== Stated task ==
Transcribe the material word for word, but without the images.

** START Data **

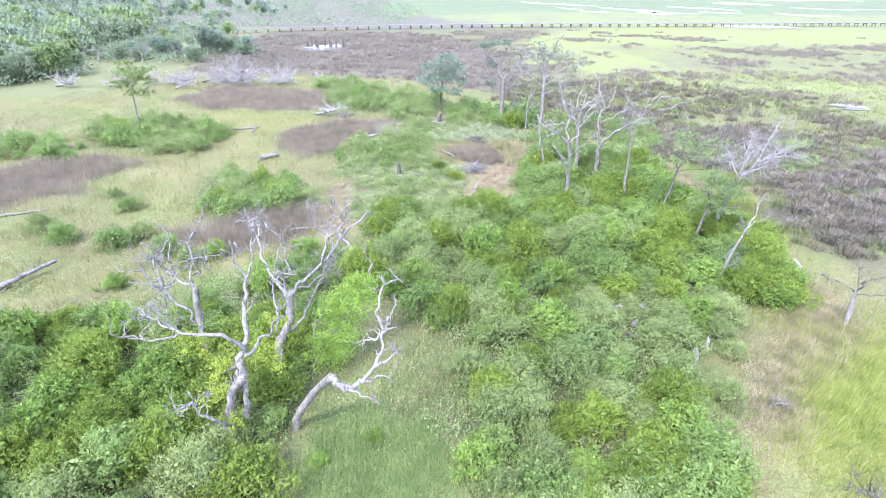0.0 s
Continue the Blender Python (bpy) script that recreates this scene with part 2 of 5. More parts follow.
# ---- materials ----
def nodes_of(name):
    m = bpy.data.materials.new(name)
    m.use_nodes = True
    t = m.node_tree
    return m, t, t.nodes, t.links, t.nodes["Principled BSDF"]


def mix_node(n, l, fac, a, b, blend="MIX"):
    x = n.new("ShaderNodeMix")
    x.data_type, x.blend_type = "RGBA", blend
    for sock, val in ((x.inputs[0], fac), (x.inputs[6], a), (x.inputs[7], b)):
        if isinstance(val, bpy.types.NodeSocket):
            l.new(val, sock)
        else:
            sock.default_value = (*val, 1) if isinstance(val, tuple) else val
    return x.outputs[2]


def noise_node(n, l, coord, scale, detail=4.0, rough=0.6):
    x = n.new("ShaderNodeTexNoise")
    x.inputs["Scale"].default_value, x.inputs["Detail"].default_value, x.inputs["Roughness"].default_value = scale, detail, rough
    l.new(coord, x.inputs["Vector"])
    return x.outputs[0]


def ramp_node(n, l, fac, lo, hi):
    x = n.new("ShaderNodeMapRange")
    x.inputs[1].default_value, x.inputs[2].default_value = lo, hi
    l.new(fac, x.inputs[0])
    return x.outputs[0]


def leaf_material(name, dark, mid, light, glow=0.36, patch=0.25, clump=2.3, depth=0.70):
    """Foliage: each leaf and each plant has its own tone, and light passes through."""
    m, t, n, l, p = nodes_of(name)
    geo, info, pos = n.new("ShaderNodeNewGeometry"), n.new("ShaderNodeObjectInfo"), n.new("ShaderNodeNewGeometry")
    a = mix_node(n, l, geo.outputs["Random Per Island"], dark, mid)
    far = noise_node(n, l, pos.outputs["Position"], patch, 2)
    pick = n.new("ShaderNodeMath")
    pick.operation = "MULTIPLY_ADD"
    l.new(info.outputs["Random"], pick.inputs[0])
    pick.inputs[1].default_value = 0.5
    l.new(far, pick.inputs[2])
    b = mix_node(n, l, ramp_node(n, l, pick.outputs[0], 0.45, 1.05), a, light)
    tuft = ramp_node(n, l, noise_node(n, l, pos.outputs["Position"], clump, 2, 0.55), 0.38, 0.60)
    b = mix_node(n, l, tuft, mix_node(n, l, 1.0, b, (depth * 0.97, depth * 1.03, depth * 0.97), "MULTIPLY"), mix_node(n, l, 1.0, b, (1.20, 1.18, 1.14), "MULTIPLY"))
    l.new(b, p.inputs["Base Color"])
    p.inputs["Roughness"].default_value, p.inputs["Specular IOR Level"].default_value = 0.5, 0.35
    tr = n.new("ShaderNodeBsdfTranslucent")
    l.new(b, tr.inputs[0])
    mx = n.new("ShaderNodeMixShader")
    mx.inputs[0].default_value = glow
    l.new(p.outputs[0], mx.inputs[1])
    l.new(tr.outputs[0], mx.inputs[2])
    l.new(mx.outputs[0], n["Material Output"].inputs[0])
    return m


def wood_material(name, pale, grey, dark, grain=9.0):
    """Barkless weathered wood with long grain, cracks, mottled lichen and stains."""
    m, t, n, l, p = nodes_of(name)
    tc = n.new("ShaderNodeTexCoord")
    mp = n.new("ShaderNodeMapping")
    mp.inputs["Scale"].default_value = (1, 1, 0.22)
    l.new(tc.outputs["Object"], mp.inputs[0])
    fine = noise_node(n, l, mp.outputs[0], grain, 6, 0.7)
    mottle = noise_node(n, l, tc.outputs["Object"], 4.5, 4, 0.65)
    broad = noise_node(n, l, tc.outputs["Object"], 0.9, 3)
    c = mix_node(n, l, ramp_node(n, l, broad, 0.36, 0.60), pale, grey)
    half = tuple(0.55 * g + 0.45 * d for g, d in zip(grey, dark))
    c = mix_node(n, l, ramp_node(n, l, mottle, 0.50, 0.66), c, half)
    c = mix_node(n, l, ramp_node(n, l, fine, 0.47, 0.66), c, dark)
    l.new(c, p.inputs["Base Color"])
    p.inputs["Roughness"].default_value = 0.9
    p.inputs["Specular IOR Level"].default_value = 0.25
    b = n.new("ShaderNodeBump")
    b.inputs["Strength"].default_value, b.inputs["Distance"].default_value = 0.8, 0.04
    l.new(fine, b.inputs["Height"])
    l.new(b.outputs[0], p.inputs["Normal"])
    return m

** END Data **

== Problem solution ==
0.0 s
Continue the Blender Python (bpy) script that recreates this scene with part 2 of 5. More parts follow.
# ---- materials ----
def nodes_of(name):
    m = bpy.data.materials.new(name)
    m.use_nodes = True
    t = m.node_tree
    return m, t, t.nodes, t.links, t.nodes["Principled BSDF"]


def mix_node(n, l, fac, a, b, blend="MIX"):
    x = n.new("ShaderNodeMix")
    x.data_type, x.blend_type = "RGBA", blend
    for sock, val in ((x.inputs[0], fac), (x.inputs[6], a), (x.inputs[7], b)):
        if isinstance(val, bpy.types.NodeSocket):
            l.new(val, sock)
        else:
            sock.default_value = (*val, 1) if isinstance(val, tuple) else val
    return x.outputs[2]


def noise_node(n, l, coord, scale, detail=4.0, rough=0.6):
    x = n.new("ShaderNodeTexNoise")
    x.inputs["Scale"].default_value, x.inputs["Detail"].default_value, x.inputs["Roughness"].default_value = scale, detail, rough
    l.new(coord, x.inputs["Vector"])
    return x.outputs[0]


def ramp_node(n, l, fac, lo, hi):
    x = n.new("ShaderNodeMapRange")
    x.inputs[1].default_value, x.inputs[2].default_value = lo, hi
    l.new(fac, x.inputs[0])
    return x.outputs[0]


def leaf_material(name, dark, mid, light, glow=0.36, patch=0.25, clump=2.3, depth=0.70):
    """Foliage: each leaf and each plant has its own tone, and light passes through."""
    m, t, n, l, p = nodes_of(name)
    geo, info, pos = n.new("ShaderNodeNewGeometry"), n.new("ShaderNodeObjectInfo"), n.new("ShaderNodeNewGeometry")
    a = mix_node(n, l, geo.outputs["Random Per Island"], dark, mid)
    far = noise_node(n, l, pos.outputs["Position"], patch, 2)
    pick = n.new("ShaderNodeMath")
    pick.operation = "MULTIPLY_ADD"
    l.new(info.outputs["Random"], pick.inputs[0])
    pick.inputs[1].default_value = 0.5
    l.new(far, pick.inputs[2])
    b = mix_node(n, l, ramp_node(n, l, pick.outputs[0], 0.45, 1.05), a, light)
    tuft = ramp_node(n, l, noise_node(n, l, pos.outputs["Position"], clump, 2, 0.55), 0.38, 0.60)
    b = mix_node(n, l, tuft, mix_node(n, l, 1.0, b, (depth * 0.97, depth * 1.03, depth * 0.97), "MULTIPLY"), mix_node(n, l, 1.0, b, (1.20, 1.18, 1.14), "MULTIPLY"))
    l.new(b, p.inputs["Base Color"])
    p.inputs["Roughness"].default_value, p.inputs["Specular IOR Level"].default_value = 0.5, 0.35
    tr = n.new("ShaderNodeBsdfTranslucent")
    l.new(b, tr.inputs[0])
    mx = n.new("ShaderNodeMixShader")
    mx.inputs[0].default_value = glow
    l.new(p.outputs[0], mx.inputs[1])
    l.new(tr.outputs[0], mx.inputs[2])
    l.new(mx.outputs[0], n["Material Output"].inputs[0])
    return m


def wood_material(name, pale, grey, dark, grain=9.0):
    """Barkless weathered wood with long grain, cracks, mottled lichen and stains."""
    m, t, n, l, p = nodes_of(name)
    tc = n.new("ShaderNodeTexCoord")
    mp = n.new("ShaderNodeMapping")
    mp.inputs["Scale"].default_value = (1, 1, 0.22)
    l.new(tc.outputs["Object"], mp.inputs[0])
    fine = noise_node(n, l, mp.outputs[0], grain, 6, 0.7)
    mottle = noise_node(n, l, tc.outputs["Object"], 4.5, 4, 0.65)
    broad = noise_node(n, l, tc.outputs["Object"], 0.9, 3)
    c = mix_node(n, l, ramp_node(n, l, broad, 0.36, 0.60), pale, grey)
    half = tuple(0.55 * g + 0.45 * d for g, d in zip(grey, dark))
    c = mix_node(n, l, ramp_node(n, l, mottle, 0.50, 0.66), c, half)
    c = mix_node(n, l, ramp_node(n, l, fine, 0.47, 0.66), c, dark)
    l.new(c, p.inputs["Base Color"])
    p.inputs["Roughness"].default_value = 0.9
    p.inputs["Specular IOR Level"].default_value = 0.25
    b = n.new("ShaderNodeBump")
    b.inputs["Strength"].default_value, b.inputs["Distance"].default_value = 0.8, 0.04
    l.new(fine, b.inputs["Height"])
    l.new(b.outputs[0], p.inputs["Normal"])
    return m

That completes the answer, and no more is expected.